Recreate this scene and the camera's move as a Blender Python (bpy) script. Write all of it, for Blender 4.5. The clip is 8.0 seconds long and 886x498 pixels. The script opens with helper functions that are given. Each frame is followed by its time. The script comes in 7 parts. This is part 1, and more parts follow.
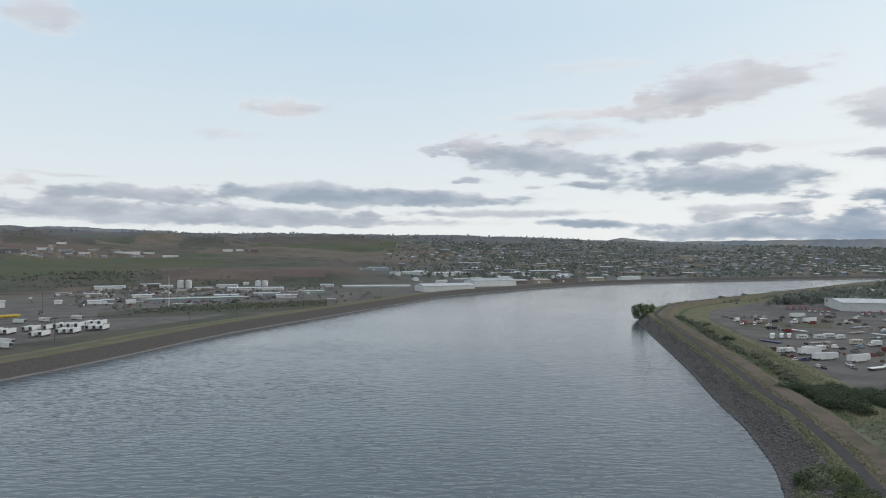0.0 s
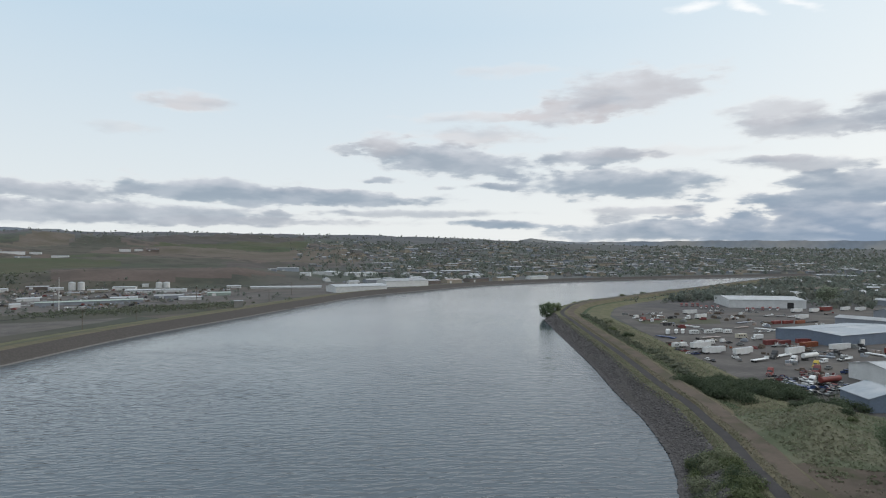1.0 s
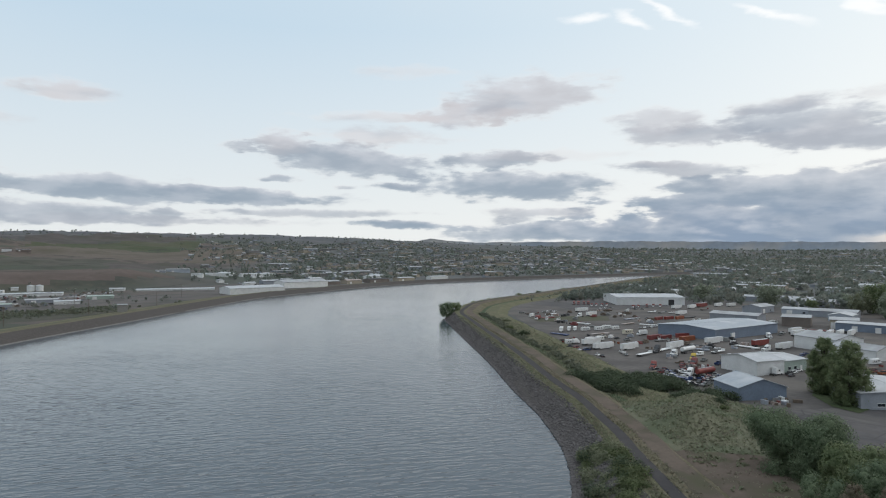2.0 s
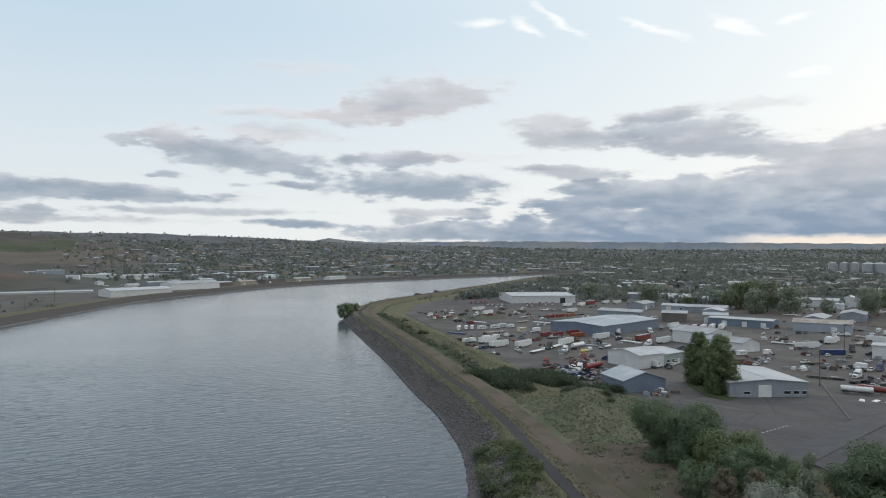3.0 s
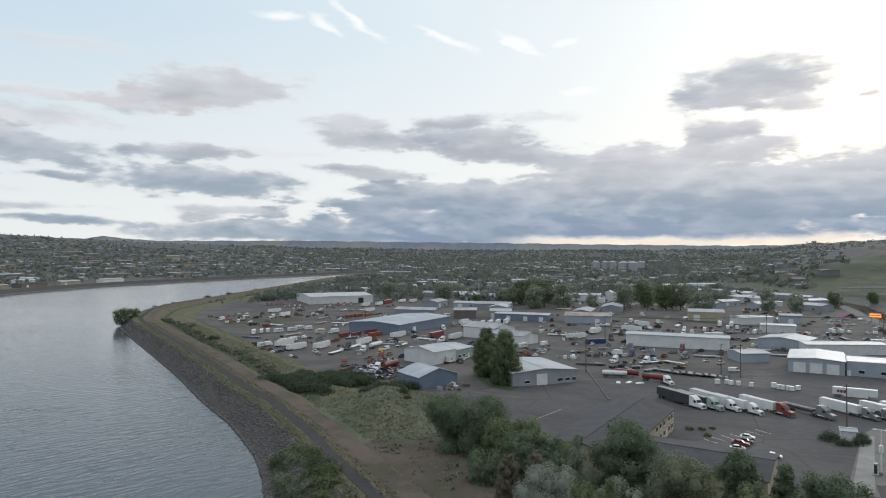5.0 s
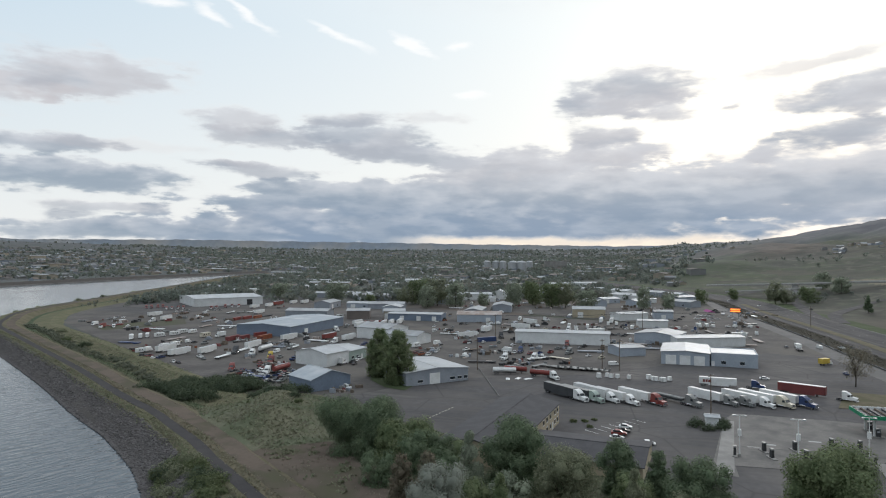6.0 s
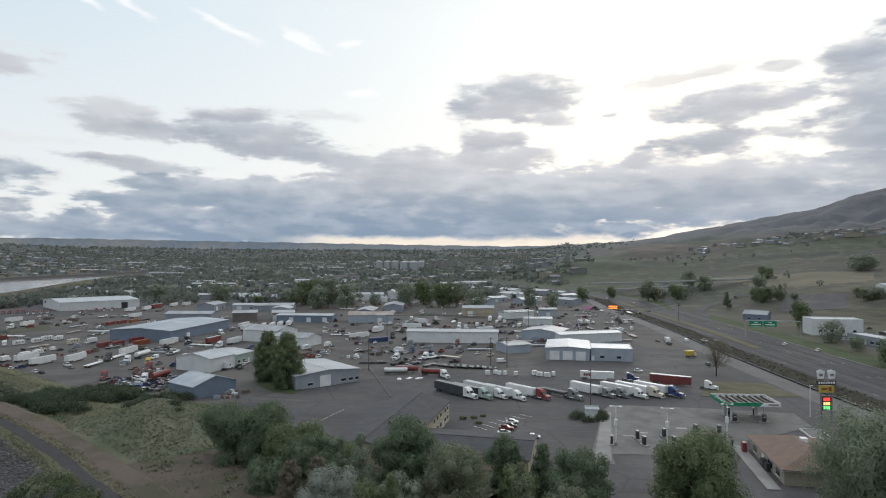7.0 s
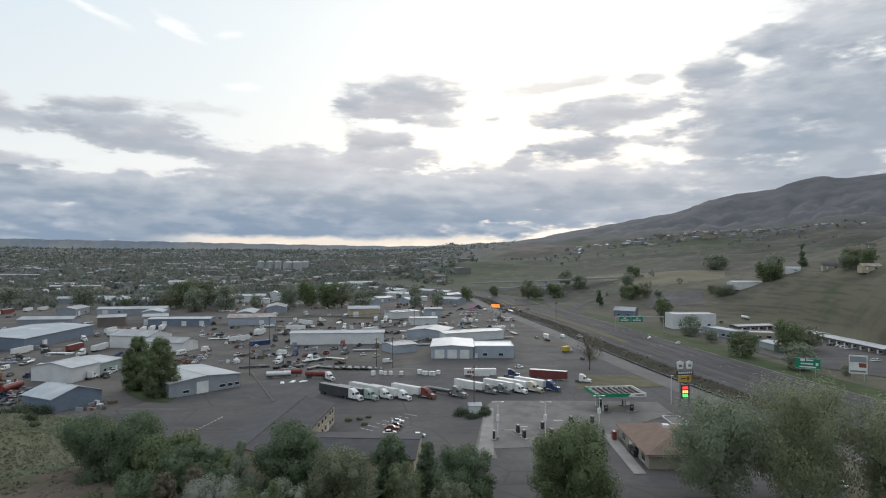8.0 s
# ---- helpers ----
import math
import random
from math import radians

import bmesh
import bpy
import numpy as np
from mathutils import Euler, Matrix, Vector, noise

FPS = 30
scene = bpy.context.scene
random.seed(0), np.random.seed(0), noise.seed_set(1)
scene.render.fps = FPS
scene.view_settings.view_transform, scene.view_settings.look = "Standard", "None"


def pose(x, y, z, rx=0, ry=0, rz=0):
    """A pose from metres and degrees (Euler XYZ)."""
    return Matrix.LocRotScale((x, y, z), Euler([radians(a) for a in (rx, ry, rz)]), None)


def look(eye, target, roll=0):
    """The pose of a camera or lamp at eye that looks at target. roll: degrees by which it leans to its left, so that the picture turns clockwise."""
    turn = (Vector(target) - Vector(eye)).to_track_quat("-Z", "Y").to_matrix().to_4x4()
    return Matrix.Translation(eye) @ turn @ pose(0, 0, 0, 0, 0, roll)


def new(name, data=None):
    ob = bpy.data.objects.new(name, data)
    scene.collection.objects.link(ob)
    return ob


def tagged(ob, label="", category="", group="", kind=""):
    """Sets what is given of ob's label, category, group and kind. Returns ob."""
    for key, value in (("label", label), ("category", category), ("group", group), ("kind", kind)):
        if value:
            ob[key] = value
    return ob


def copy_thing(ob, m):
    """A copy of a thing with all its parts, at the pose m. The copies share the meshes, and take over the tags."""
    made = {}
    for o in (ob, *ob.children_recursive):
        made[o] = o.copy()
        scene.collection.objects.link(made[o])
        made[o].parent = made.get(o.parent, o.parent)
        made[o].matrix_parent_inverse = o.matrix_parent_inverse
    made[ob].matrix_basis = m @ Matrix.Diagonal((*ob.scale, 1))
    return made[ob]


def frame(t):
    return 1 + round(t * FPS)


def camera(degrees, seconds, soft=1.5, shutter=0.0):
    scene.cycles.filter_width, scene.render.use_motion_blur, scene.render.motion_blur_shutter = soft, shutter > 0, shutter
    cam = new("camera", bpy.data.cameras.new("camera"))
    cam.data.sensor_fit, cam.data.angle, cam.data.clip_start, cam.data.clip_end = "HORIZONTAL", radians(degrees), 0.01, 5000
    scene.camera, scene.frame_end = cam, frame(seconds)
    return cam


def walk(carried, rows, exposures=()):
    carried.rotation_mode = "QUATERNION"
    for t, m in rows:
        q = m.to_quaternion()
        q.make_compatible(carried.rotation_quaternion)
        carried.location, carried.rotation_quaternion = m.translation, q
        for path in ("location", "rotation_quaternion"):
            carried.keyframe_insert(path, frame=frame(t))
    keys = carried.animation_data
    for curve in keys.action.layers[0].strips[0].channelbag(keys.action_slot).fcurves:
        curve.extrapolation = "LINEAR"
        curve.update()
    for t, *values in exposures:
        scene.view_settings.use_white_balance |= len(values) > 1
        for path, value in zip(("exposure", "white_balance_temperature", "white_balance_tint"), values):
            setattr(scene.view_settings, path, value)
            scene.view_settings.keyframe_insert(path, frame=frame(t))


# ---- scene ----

_Set problem_:
Skip the pictures and restate exactly the lines from the beginning of the listing to the line with "made[o] = o.copy()", that line included.

_Response_:
Recreate this scene and the camera's move as a Blender Python (bpy) script. Write all of it, for Blender 4.5. The clip is 8.0 seconds long and 886x498 pixels. The script opens with helper functions that are given. Each frame is followed by its time. The script comes in 7 parts. This is part 1, and more parts follow.
0.0 s
1.0 s
2.0 s
3.0 s
5.0 s
6.0 s
7.0 s
8.0 s
# ---- helpers ----
import math
import random
from math import radians

import bmesh
import bpy
import numpy as np
from mathutils import Euler, Matrix, Vector, noise

FPS = 30
scene = bpy.context.scene
random.seed(0), np.random.seed(0), noise.seed_set(1)
scene.render.fps = FPS
scene.view_settings.view_transform, scene.view_settings.look = "Standard", "None"


def pose(x, y, z, rx=0, ry=0, rz=0):
    """A pose from metres and degrees (Euler XYZ)."""
    return Matrix.LocRotScale((x, y, z), Euler([radians(a) for a in (rx, ry, rz)]), None)


def look(eye, target, roll=0):
    """The pose of a camera or lamp at eye that looks at target. roll: degrees by which it leans to its left, so that the picture turns clockwise."""
    turn = (Vector(target) - Vector(eye)).to_track_quat("-Z", "Y").to_matrix().to_4x4()
    return Matrix.Translation(eye) @ turn @ pose(0, 0, 0, 0, 0, roll)


def new(name, data=None):
    ob = bpy.data.objects.new(name, data)
    scene.collection.objects.link(ob)
    return ob


def tagged(ob, label="", category="", group="", kind=""):
    """Sets what is given of ob's label, category, group and kind. Returns ob."""
    for key, value in (("label", label), ("category", category), ("group", group), ("kind", kind)):
        if value:
            ob[key] = value
    return ob


def copy_thing(ob, m):
    """A copy of a thing with all its parts, at the pose m. The copies share the meshes, and take over the tags."""
    made = {}
    for o in (ob, *ob.children_recursive):
        made[o] = o.copy()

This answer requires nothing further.